Japanese Toilet Paper Gets Creepy
It’s every author’s dream come true: A book you can’t lend and can’t duplicate. You can’t even reread it—to go back even a single page, you’d have to buy a whole new copy. Think of the royalties!
That’s precisely what may have gone through the mind of Koji Suzuki, a writer considered the Stephen King of Japan, when he received a commission from the Hayashi Paper Corporation for a horror story with a toilet-related theme.
The tale, it turned out, was to be printed on a roll of toilet paper!

The nine-chapter novella that resulted, called Drop, tells of a nasty spirit who makes his home in a toilet. The notion of potty-dwelling monsters who reach out and grab you when you’re at your most vulnerable is well established in Japan. Stories about them are usually used—like scary stories everywhere—to keep kids from misbehaving.
But Drop is for grownups. Its entire artistically printed text (in Japanese, of course) takes up only about three feet, short enough to read in a single bathroom break at work. Best of all, once you’ve finished, the boss can’t accuse you of dawdling, since all the evidence has been flushed away.
Remarkably, Drop is not Hayashi Paper’s first venture into creative toilet paper content. One of the company’s earlier products was a roll printed with earthquake-survival information. What’s puzzling is why they selected this particular story as their first venture into fiction.
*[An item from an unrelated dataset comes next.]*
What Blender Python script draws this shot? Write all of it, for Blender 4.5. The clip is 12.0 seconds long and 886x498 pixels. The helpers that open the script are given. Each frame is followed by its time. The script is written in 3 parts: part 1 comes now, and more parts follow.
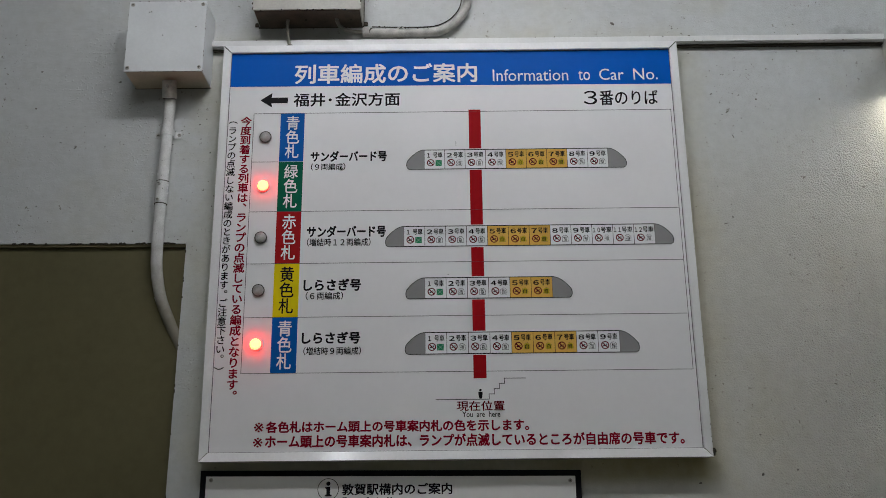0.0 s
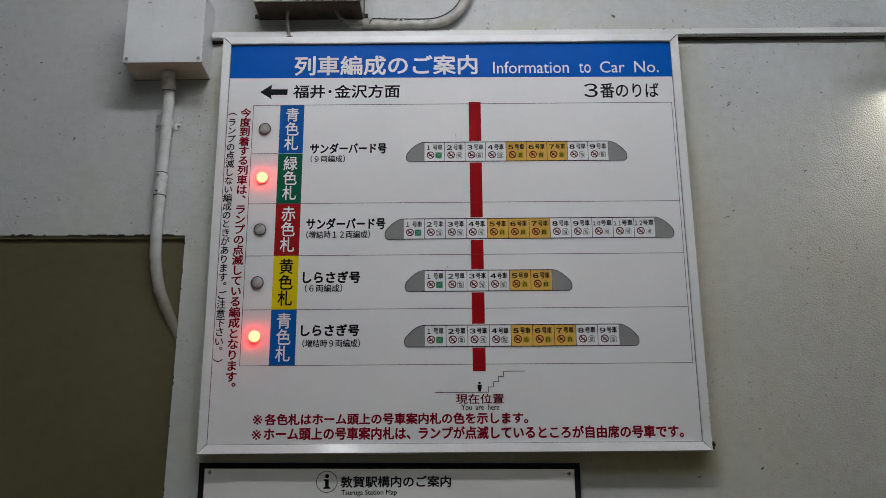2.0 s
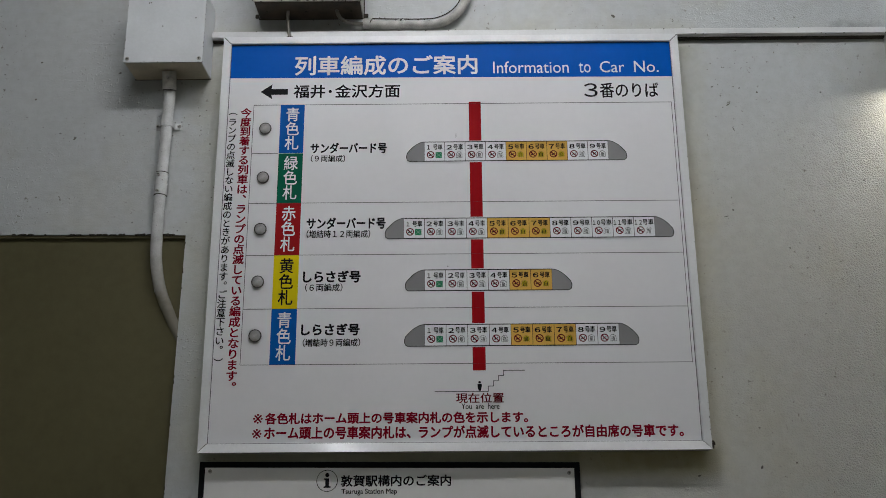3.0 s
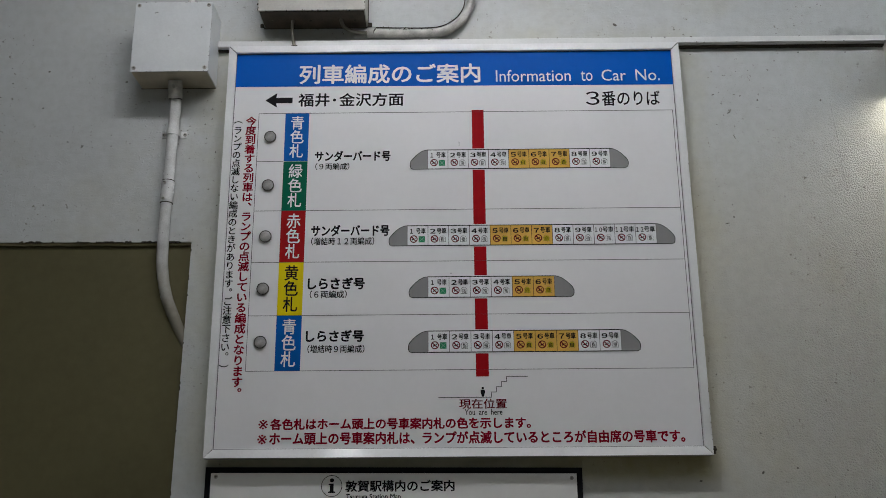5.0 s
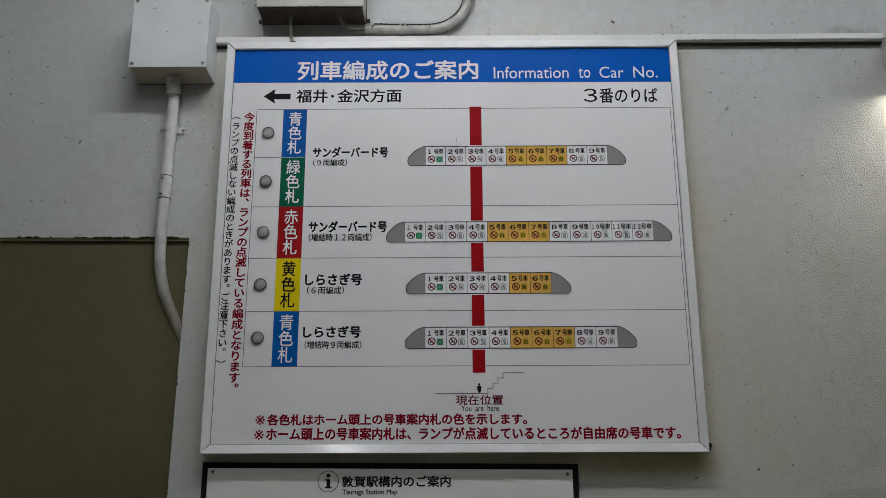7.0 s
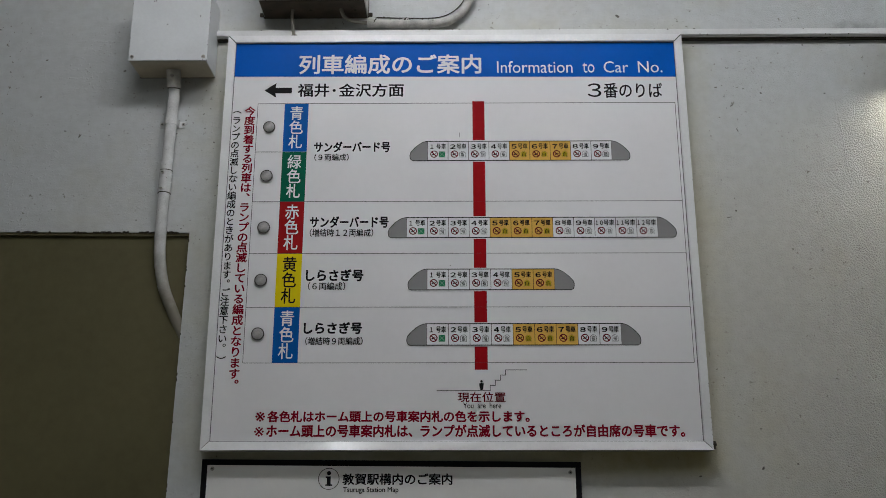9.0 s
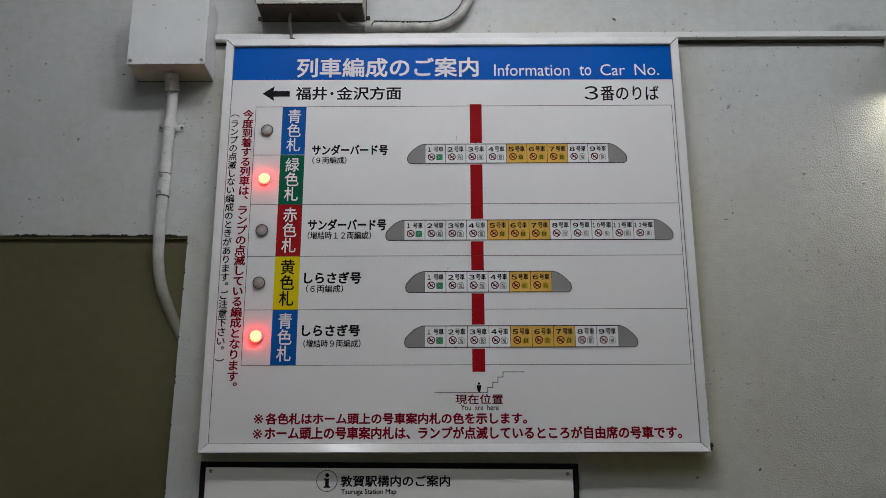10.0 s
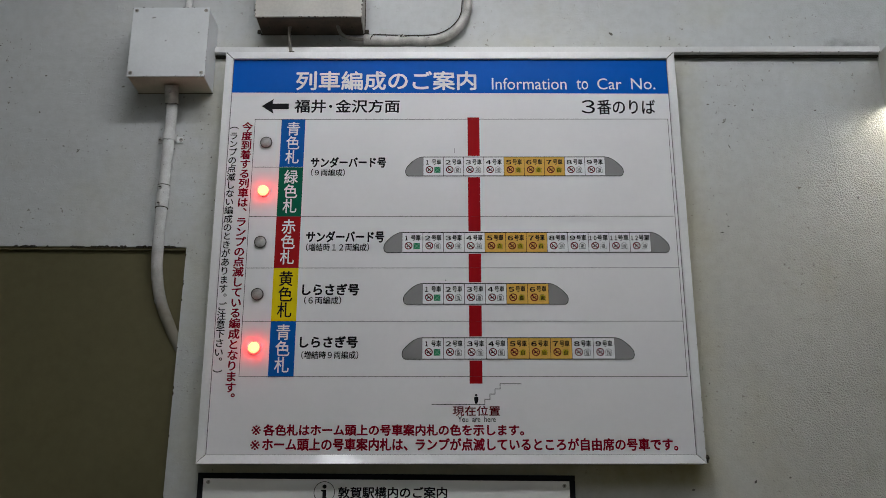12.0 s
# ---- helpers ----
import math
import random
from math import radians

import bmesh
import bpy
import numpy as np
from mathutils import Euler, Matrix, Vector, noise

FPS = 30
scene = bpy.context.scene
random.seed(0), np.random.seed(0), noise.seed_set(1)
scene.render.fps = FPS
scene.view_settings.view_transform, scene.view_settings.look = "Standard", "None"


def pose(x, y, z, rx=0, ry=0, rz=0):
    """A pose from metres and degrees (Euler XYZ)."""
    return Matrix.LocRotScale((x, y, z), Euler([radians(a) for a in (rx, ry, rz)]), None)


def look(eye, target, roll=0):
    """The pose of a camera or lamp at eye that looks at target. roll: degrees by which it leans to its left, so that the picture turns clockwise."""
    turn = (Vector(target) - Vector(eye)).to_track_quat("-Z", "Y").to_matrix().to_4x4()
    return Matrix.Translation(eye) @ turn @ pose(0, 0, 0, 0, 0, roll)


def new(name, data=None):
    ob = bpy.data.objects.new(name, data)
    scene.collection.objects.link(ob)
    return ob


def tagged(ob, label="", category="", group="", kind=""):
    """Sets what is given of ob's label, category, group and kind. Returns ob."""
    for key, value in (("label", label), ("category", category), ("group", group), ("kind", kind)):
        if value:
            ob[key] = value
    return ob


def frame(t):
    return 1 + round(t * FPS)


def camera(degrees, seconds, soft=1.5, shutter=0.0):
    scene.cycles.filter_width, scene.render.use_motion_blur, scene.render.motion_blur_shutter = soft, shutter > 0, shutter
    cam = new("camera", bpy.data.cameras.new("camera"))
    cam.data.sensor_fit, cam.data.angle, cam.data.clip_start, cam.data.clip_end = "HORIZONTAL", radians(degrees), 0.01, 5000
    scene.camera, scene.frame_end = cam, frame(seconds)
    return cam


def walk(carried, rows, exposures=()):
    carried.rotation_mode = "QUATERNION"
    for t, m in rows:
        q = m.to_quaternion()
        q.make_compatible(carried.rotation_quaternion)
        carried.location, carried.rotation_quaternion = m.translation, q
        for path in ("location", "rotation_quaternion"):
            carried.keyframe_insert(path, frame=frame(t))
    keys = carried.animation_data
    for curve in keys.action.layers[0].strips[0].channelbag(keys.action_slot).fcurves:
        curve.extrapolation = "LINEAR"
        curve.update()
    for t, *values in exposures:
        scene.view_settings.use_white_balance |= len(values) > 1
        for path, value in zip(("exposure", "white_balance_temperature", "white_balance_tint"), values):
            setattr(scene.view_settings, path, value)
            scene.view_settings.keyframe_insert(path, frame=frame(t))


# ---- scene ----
cam = camera(49.8, 12.0, soft=0.45)
PATH = [
    (0, (0.579, -2.311, 1.591), (0.576, -0.397, 2.17), -0.6),
    (0.5, (0.583, -2.31, 1.589), (0.576, -0.395, 2.166), -0.7),
    (1, (0.575, -2.308, 1.591), (0.579, -0.391, 2.163), -0.6),
    (1.5, (0.576, -2.304, 1.591), (0.578, -0.387, 2.159), -0.4),
    (2, (0.581, -2.305, 1.591), (0.577, -0.386, 2.157), -0.4),
    (2.5, (0.578, -2.307, 1.59), (0.577, -0.388, 2.155), -0.3),
    (3, (0.582, -2.307, 1.585), (0.577, -0.389, 2.154), -0.4),
    (5, (0.581, -2.33, 1.586), (0.57, -0.415, 2.163), -0.4),
    (5.5, (0.584, -2.329, 1.586), (0.571, -0.417, 2.172), -0.3),
    (6, (0.581, -2.329, 1.589), (0.57, -0.416, 2.17), -0.1),
    (6.5, (0.588, -2.331, 1.588), (0.569, -0.417, 2.168), -0.0),
    (7, (0.588, -2.335, 1.587), (0.577, -0.417, 2.155), -0.2),
    (9, (0.587, -2.312, 1.588), (0.572, -0.393, 2.152), -0.0),
    (9.5, (0.586, -2.313, 1.585), (0.574, -0.395, 2.152), -0.0),
    (10, (0.592, -2.32, 1.587), (0.578, -0.402, 2.155), -0.1),
    (10.5, (0.588, -2.329, 1.588), (0.576, -0.411, 2.158), -0.0),
    (11, (0.581, -2.329, 1.585), (0.576, -0.414, 2.163), 0.2),
    (11.5, (0.586, -2.332, 1.587), (0.577, -0.419, 2.17), 0.1),
    (12, (0.586, -2.333, 1.585), (0.582, -0.422, 2.176), -0.0),
]
walk(cam, [(t, look(eye, target, roll)) for t, eye, target, roll in PATH])

# ---------------------------------------------------------------- light
world = bpy.data.worlds.new("world")
scene.world = world
world.use_nodes = True
world.node_tree.nodes["Background"].inputs[0].default_value = (0.62, 0.70, 0.80, 1)
world.node_tree.nodes["Background"].inputs[1].default_value = 0.25
scene.view_settings.exposure = 0.0


# ---------------------------------------------------------------- materials
def material(name, colour, rough=0.5, metal=0.0, vary=0.12, scale=6.0, bump=0.0, bump_scale=150.0, emit=None, power=0.0, coat=0.0, spec=0.5):
    """A surface with stains at a large and a fine scale, and a fine relief."""
    m = bpy.data.materials.new(name)
    m.use_nodes = True
    nt = m.node_tree
    b = nt.nodes["Principled BSDF"]
    b.inputs["Roughness"].default_value = rough
    b.inputs["Metallic"].default_value = metal
    b.inputs["Coat Weight"].default_value = coat
    b.inputs["Specular IOR Level"].default_value = spec
    if emit:
        b.inputs["Base Color"].default_value = (*colour, 1)
        b.inputs["Emission Color"].default_value = (*emit, 1)
        b.inputs["Emission Strength"].default_value = power
        return m
    tc = nt.nodes.new("ShaderNodeTexCoord")
    big = nt.nodes.new("ShaderNodeTexNoise")
    big.inputs["Scale"].default_value = scale
    big.inputs["Detail"].default_value = 6
    fine = nt.nodes.new("ShaderNodeTexNoise")
    fine.inputs["Scale"].default_value = scale * 18
    fine.inputs["Detail"].default_value = 4
    nt.links.new(tc.outputs["Object"], big.inputs["Vector"])
    nt.links.new(tc.outputs["Object"], fine.inputs["Vector"])
    both = nt.nodes.new("ShaderNodeMath")
    both.operation = "MULTIPLY_ADD"
    nt.links.new(fine.outputs["Fac"], both.inputs[0])
    both.inputs[1].default_value = 0.4
    nt.links.new(big.outputs["Fac"], both.inputs[2])
    ramp = nt.nodes.new("ShaderNodeValToRGB")
    ramp.color_ramp.elements[0].position = 0.45
    ramp.color_ramp.elements[1].position = 0.95
    ramp.color_ramp.elements[0].color = (*[c * (1 - vary) for c in colour], 1)
    ramp.color_ramp.elements[1].color = (*[min(1, c * (1 + vary * 0.5)) for c in colour], 1)
    nt.links.new(both.outputs[0], ramp.inputs["Fac"])
    nt.links.new(ramp.outputs["Color"], b.inputs["Base Color"])
    rr = nt.nodes.new("ShaderNodeMapRange")
    rr.inputs["To Min"].default_value = max(0.02, rough - 0.08)
    rr.inputs["To Max"].default_value = min(1, rough + 0.1)
    nt.links.new(big.outputs["Fac"], rr.inputs["Value"])
    nt.links.new(rr.outputs["Result"], b.inputs["Roughness"])
    if bump:
        n = nt.nodes.new("ShaderNodeTexNoise")
        n.inputs["Scale"].default_value = bump_scale
        n.inputs["Detail"].default_value = 3
        nt.links.new(tc.outputs["Object"], n.inputs["Vector"])
        bp = nt.nodes.new("ShaderNodeBump")
        bp.inputs["Distance"].default_value = bump
        nt.links.new(n.outputs["Fac"], bp.inputs["Height"])
        nt.links.new(bp.outputs["Normal"], b.inputs["Normal"])
    return m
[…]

From the sound of it, one of Koji Suzuki’s earlier novels might have been a better choice. It’s title? Dark Water.
By DanBing on 28-05-2009


Comment by Loudog
May 28th, 2009 at 7:25 pm
That is creativity at its best and worst.
Comment by count duckula
May 28th, 2009 at 10:30 pm
this story is full of crap
Comment by hobosexy
May 29th, 2009 at 6:00 am
wowwww!!!!!
Comment by Trish
May 29th, 2009 at 5:12 pm
So do they reprint the story multiple times on the roll? If not its a waste of material.
Comment by Swiggy
May 30th, 2009 at 7:46 pm
Holy Crap! I know horror stories are supposed to scare the crap out of you, but this takes the cake. Of course, you'll save a ton of cash on laxatives
Comment by Sabrina
May 31st, 2009 at 4:53 pm
Gosh that's funny. The part about monsters grabbing misbehaving kids they would never willingly go to the bath room they would just mess their pants to avoid any monsters.
Comment by resabambino
June 2nd, 2009 at 1:25 am
There will be a lot of employees going for a bathroom break.